Date: 
01.24.14

F'14 Thesis: Debbie Chen

Debbie Chen

M.Arch Thesis Fall 2013

Faculty Advisor: Paul Lewis

Project Title: The Municipal CHUW (Center for Harvesting Utility from Waste): A New Resource Infrastructure for New York City

Abstract

Municipal waste is the largest untapped resource for our cities today. It is a resource that continues to be marginalized under our lifestyle of linear consumption. From the market to the dump, products and goods consumed in our urban environment find their way to the fringes of society, both physically and culturally. Waste, and the burden of eliminating it from everyday life, is a stigmatized municipal infrastructure that remains critical to the city’s performance. However, as transportation costs become burdensome and landfill space scarce, a rethinking of our waste system is brought to bear. Cities literally need to be resource(ful). In light of this consideration, an opportunity arises to exploit city waste for the extraction of environment, economic and social value.

Using New York City as a test site, the Municipal C.H.U.W. proposes to re-institutionalize the city’s waste management system in pursuit of these values.
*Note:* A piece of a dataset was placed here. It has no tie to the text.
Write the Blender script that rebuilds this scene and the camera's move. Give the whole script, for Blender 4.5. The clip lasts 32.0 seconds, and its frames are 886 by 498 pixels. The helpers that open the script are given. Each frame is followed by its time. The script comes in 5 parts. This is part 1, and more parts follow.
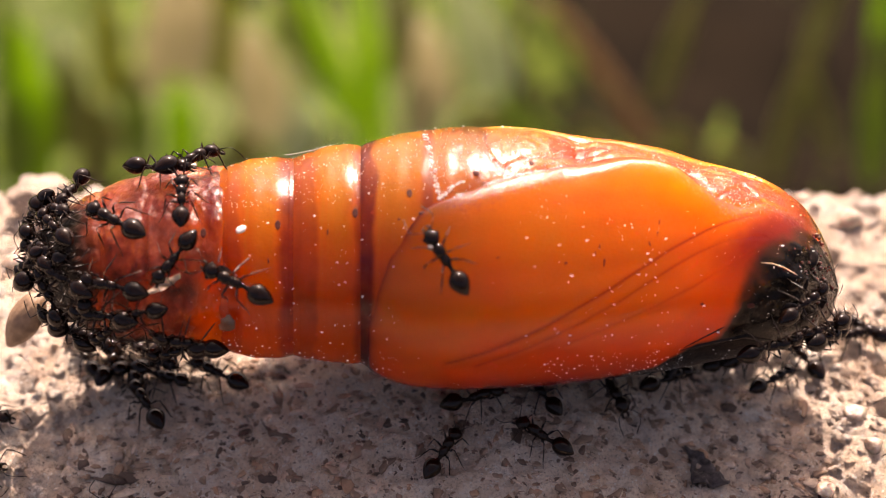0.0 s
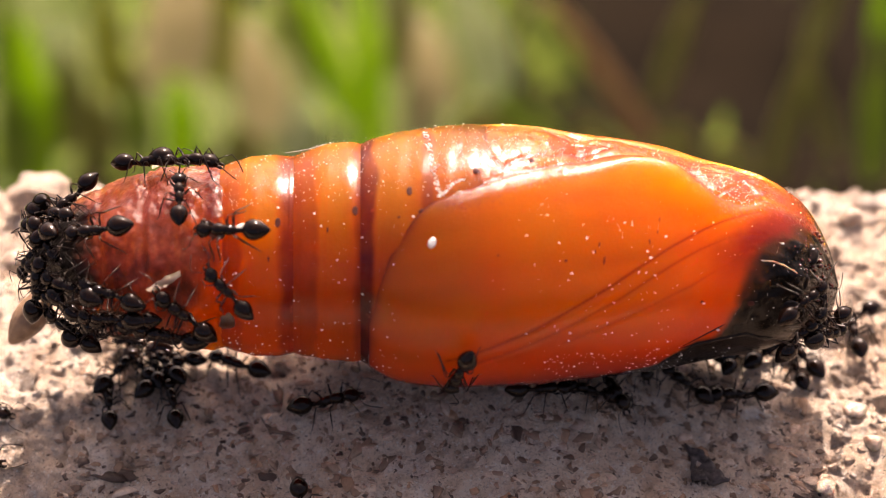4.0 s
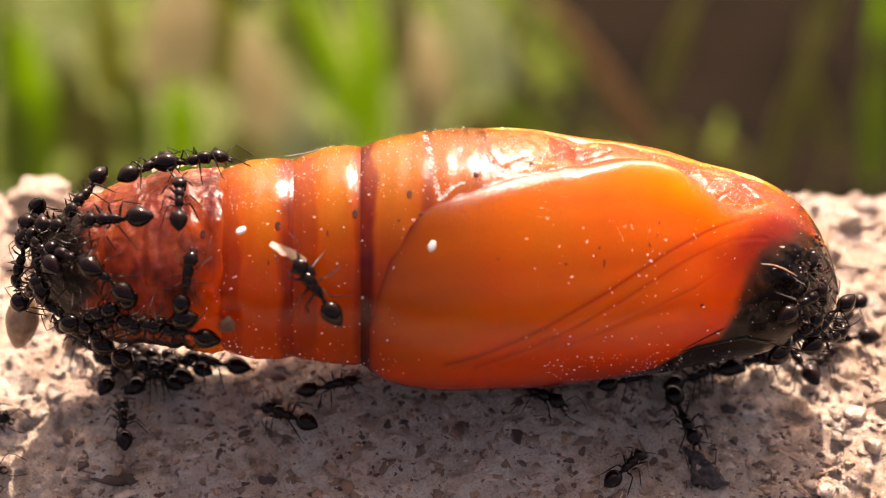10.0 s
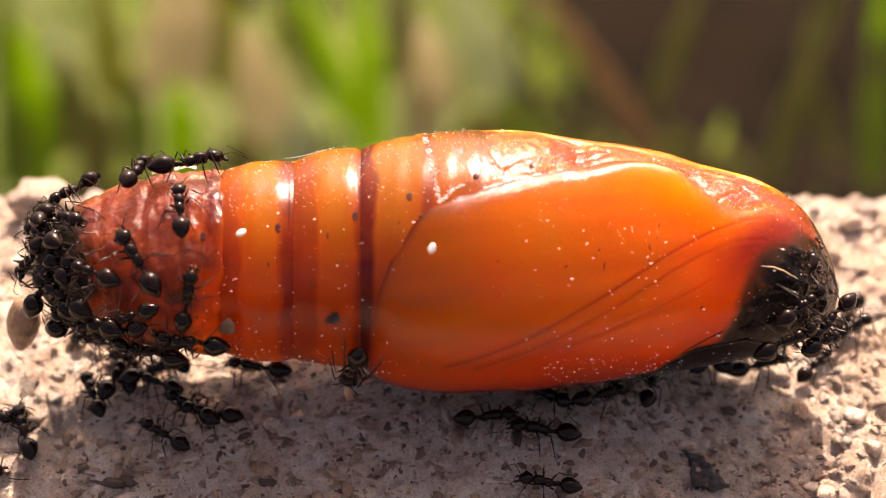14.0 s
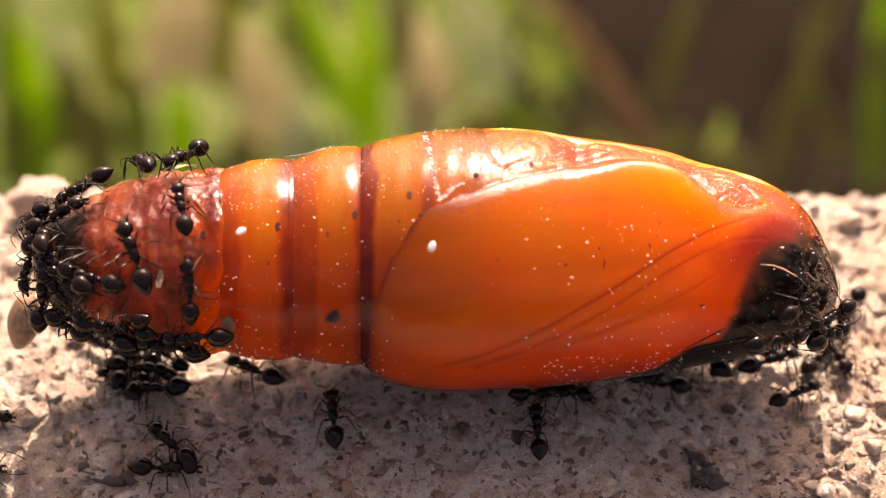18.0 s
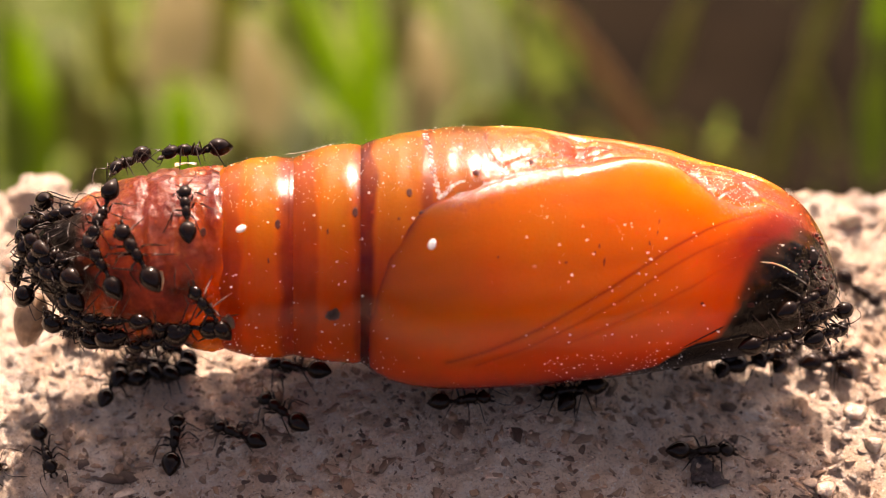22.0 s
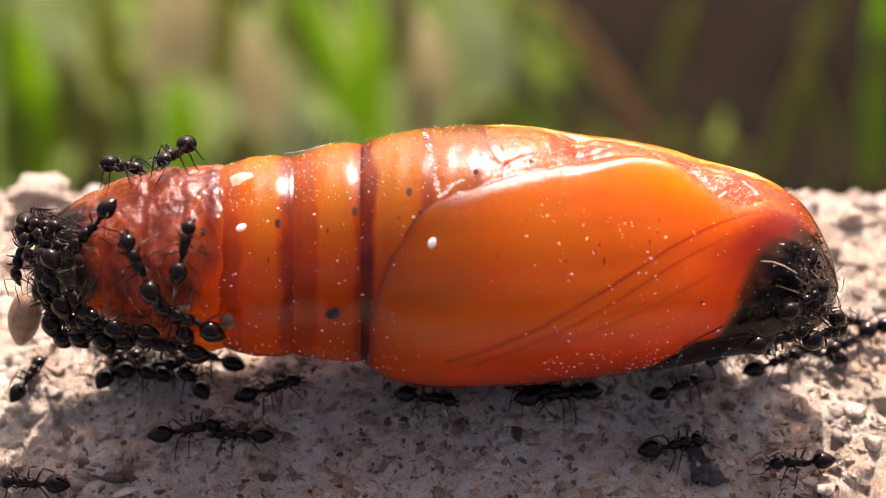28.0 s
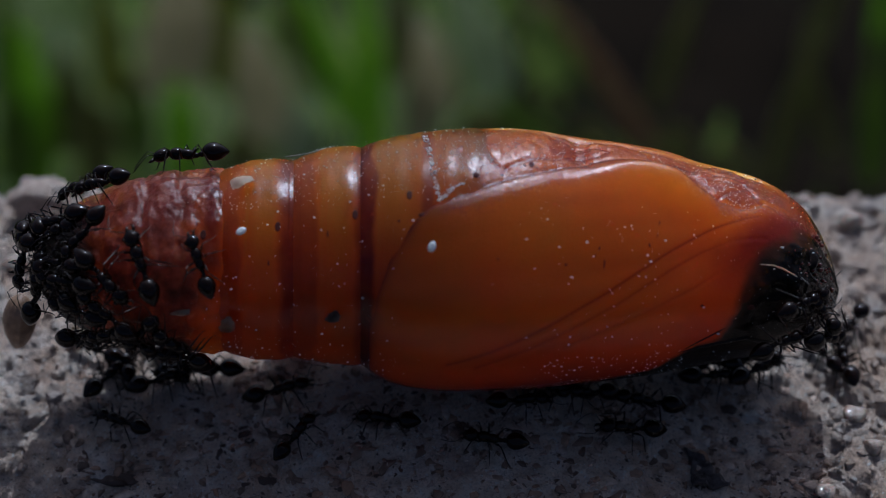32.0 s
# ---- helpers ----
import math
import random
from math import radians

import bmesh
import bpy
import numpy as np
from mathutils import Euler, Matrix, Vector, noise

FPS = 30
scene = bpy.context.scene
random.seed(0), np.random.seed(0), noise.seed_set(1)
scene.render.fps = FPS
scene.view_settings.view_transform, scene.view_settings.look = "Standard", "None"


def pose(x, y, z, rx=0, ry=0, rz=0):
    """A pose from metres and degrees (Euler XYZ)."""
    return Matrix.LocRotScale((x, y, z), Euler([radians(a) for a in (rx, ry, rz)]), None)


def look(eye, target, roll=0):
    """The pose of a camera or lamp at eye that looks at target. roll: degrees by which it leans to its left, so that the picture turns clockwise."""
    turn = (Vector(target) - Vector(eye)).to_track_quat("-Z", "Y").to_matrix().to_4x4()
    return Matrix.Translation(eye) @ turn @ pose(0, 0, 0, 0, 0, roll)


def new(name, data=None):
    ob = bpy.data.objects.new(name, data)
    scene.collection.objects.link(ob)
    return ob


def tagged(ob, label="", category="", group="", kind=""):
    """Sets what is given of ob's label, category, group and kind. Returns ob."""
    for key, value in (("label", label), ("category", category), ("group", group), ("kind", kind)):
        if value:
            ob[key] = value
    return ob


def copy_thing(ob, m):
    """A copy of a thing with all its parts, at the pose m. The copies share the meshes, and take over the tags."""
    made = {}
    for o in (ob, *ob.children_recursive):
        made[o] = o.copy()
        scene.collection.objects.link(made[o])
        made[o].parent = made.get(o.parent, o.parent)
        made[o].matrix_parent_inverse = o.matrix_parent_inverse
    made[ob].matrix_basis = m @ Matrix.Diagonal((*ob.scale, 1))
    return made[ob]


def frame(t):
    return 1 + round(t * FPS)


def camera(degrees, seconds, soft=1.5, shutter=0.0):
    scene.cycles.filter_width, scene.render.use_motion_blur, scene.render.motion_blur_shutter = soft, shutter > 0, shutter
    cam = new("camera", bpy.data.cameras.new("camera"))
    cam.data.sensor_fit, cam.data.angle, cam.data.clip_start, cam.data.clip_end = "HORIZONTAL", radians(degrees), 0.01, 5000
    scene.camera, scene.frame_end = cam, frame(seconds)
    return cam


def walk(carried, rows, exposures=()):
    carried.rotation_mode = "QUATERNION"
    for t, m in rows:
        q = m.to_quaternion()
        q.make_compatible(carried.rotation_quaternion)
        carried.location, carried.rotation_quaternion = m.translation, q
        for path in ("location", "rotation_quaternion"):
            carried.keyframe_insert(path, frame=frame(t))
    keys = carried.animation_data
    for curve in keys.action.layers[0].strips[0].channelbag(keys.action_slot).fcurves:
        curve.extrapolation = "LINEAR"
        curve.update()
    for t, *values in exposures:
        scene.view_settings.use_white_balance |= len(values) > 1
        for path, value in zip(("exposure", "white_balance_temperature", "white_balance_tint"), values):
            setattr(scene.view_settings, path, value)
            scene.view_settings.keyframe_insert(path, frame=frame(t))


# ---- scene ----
# All plan numbers below are millimetres; MM turns them into metres.
MM = 0.001
TILT = 40.0          # the camera looks down by this many degrees
REACH = 53.0         # from the lens to the middle of the pupa
AIM = 5.23           # height of the aimed-at point over the stone

# ---- camera ----
cam = camera(34.0, 32.0, soft=1.0)
cam.data.dof.use_dof = True
cam.data.dof.focus_distance = 52.2 * MM
cam.data.dof.aperture_fstop = 39.0
cam.data.dof.aperture_blades = 0


def eye_pose(nod):
    """The tripod's pose, nodded down by so many hundredths of a degree."""
    a = radians(TILT)
    eye = (0.0, -REACH * math.cos(a) * MM, (AIM + REACH * math.sin(a)) * MM)
    return Matrix.Translation(eye) @ pose(0, 0, 0, 90 - TILT - nod / 100.0)


walk(cam, [(0, eye_pose(-1.1)), (0.5, eye_pose(1.1)), (1, eye_pose(7.8)), (1.5, eye_pose(7.8)), (2, eye_pose(7.8)), (2.5, eye_pose(1.1)),
           (3, eye_pose(5.6)), (3.5, eye_pose(7.8)), (5.5, eye_pose(1.1)), (6, eye_pose(-5.6)), (6.5, eye_pose(-12.3)), (7, eye_pose(-14.5)),
           (7.5, eye_pose(-14.5)), (8, eye_pose(-14.5)), (8.5, eye_pose(-12.3)), (9, eye_pose(-7.8)), (9.5, eye_pose(-7.8)), (10, eye_pose(-5.6)),
           (10.5, eye_pose(-7.8)), (11, eye_pose(-1.1)), (11.5, eye_pose(1.1)), (12, eye_pose(1.1)), (12.5, eye_pose(-5.6)), (13, eye_pose(-7.8)),
           (13.5, eye_pose(-14.5)), (14, eye_pose(-14.5)), (14.5, eye_pose(-23.5)), (16.5, eye_pose(-14.5)), (17, eye_pose(-12.3)), (17.5, eye_pose(-12.3)),
           (18, eye_pose(-7.8)), (18.5, eye_pose(-1.1)), (19, eye_pose(5.6)), (19.5, eye_pose(1.1)), (20, eye_pose(-1.1)), (20.5, eye_pose(-5.6)),
           (21, eye_pose(-7.8)), (21.5, eye_pose(-1.1)), (22, eye_pose(1.1)), (22.5, eye_pose(-1.1)), (23, eye_pose(-5.6)), (23.5, eye_pose(-7.8)),
           (24, eye_pose(-7.8)), (24.5, eye_pose(1.1)), (25, eye_pose(7.8)), (25.5, eye_pose(1.1)), (27.5, eye_pose(1.1)), (28, eye_pose(5.6)),
           (28.5, eye_pose(1.1)), (29, eye_pose(-1.1)), (29.5, eye_pose(-5.6)), (30, eye_pose(-14.5)), (30.5, eye_pose(-19.0)), (31, eye_pose(-14.5)),
           (31.5, eye_pose(-12.3)), (32, eye_pose(-7.8))],
     exposures=[(0, 1.02, 8000, 26), (10, 1.02, 8450, 28), (18, 1.02, 8700, 29), (26, 1.02, 8800, 29), (27.5, 1.0, 7600, 24), (28, 0.94, 7150, 21), (29, 0.9, 6500, 18), (30, 0.83, 6050, 16), (31, 0.22, 5400, 12), (32, -1.35, 5000, 9)])

# ---- world, sun ----
world = bpy.data.worlds.new("sky")
scene.world = world
world.use_nodes = True
sky = world.node_tree.nodes.new("ShaderNodeTexSky")
sky.sky_type = "NISHITA"
sky.sun_disc = False
sky.sun_elevation = radians(50)
sky.sun_rotation = radians(8)
sky.air_density = 0.5
sky.dust_density = 6.0
sky.ozone_density = 0.3
world.node_tree.links.new(sky.outputs[0], world.node_tree.nodes["Background"].inputs[0])
world.node_tree.nodes["Background"].inputs[1].default_value = 0.15

sun = new("sun", bpy.data.lights.new("sun", "SUN"))
sun.data.energy = 4.9
sun.data.angle = radians(0.53)
sun.data.color = (1.0, 0.985, 0.96)
sun.matrix_world = look((0.085, math.cos(radians(50)), math.sin(radians(50))), (0, 0, 0))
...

Focusing specifically on quotidian household waste, the C.H.U.W. operates on a dispersed micro-grid system that champions the benefits of digesting our waste locally. Collection and transportation methods, frequency of distribution, material recovery, and energy generation all figure in to a new environmental efficiency that matches the agility of the city.

The project focuses on one prototypical C.H.U.W. facility located in the borough of Manhattan. Embedded within the urban fabric of East Village, the C.H.U.W. operates like a machine for processing collected waste into its constituent categories of organics, metals, paper, plastic and glass. The design, however, promotes a duality of extraction and production, coupling material recovery and on-site light manufacturing. Part supplier and part factory, the C.H.U.W. generates economic value through the local production of raw material as well as end product.

In having a physical presence in the city, the Municipal C.H.U.W. narrows the gap in our social consciousness between what we consume and what we produce. Community participation is fostered through composting and fabrication workshops, programs that emphasize interaction with waste material in the spirit of production. Dismantling outmoded and unaffordable notions of city waste, the project aims to present a new resource infrastructure that is interconnected and cyclical rather than dissociated and linear. The C.H.U.W. embodies a multi-scalar ecosystem that blurs the boundary between waste and value at all levels of the city, from the home to the street to the neighborhood and back again that blurs the boundary between waste and value at all levels of the city, from the home to the street to the neighborhood and back again.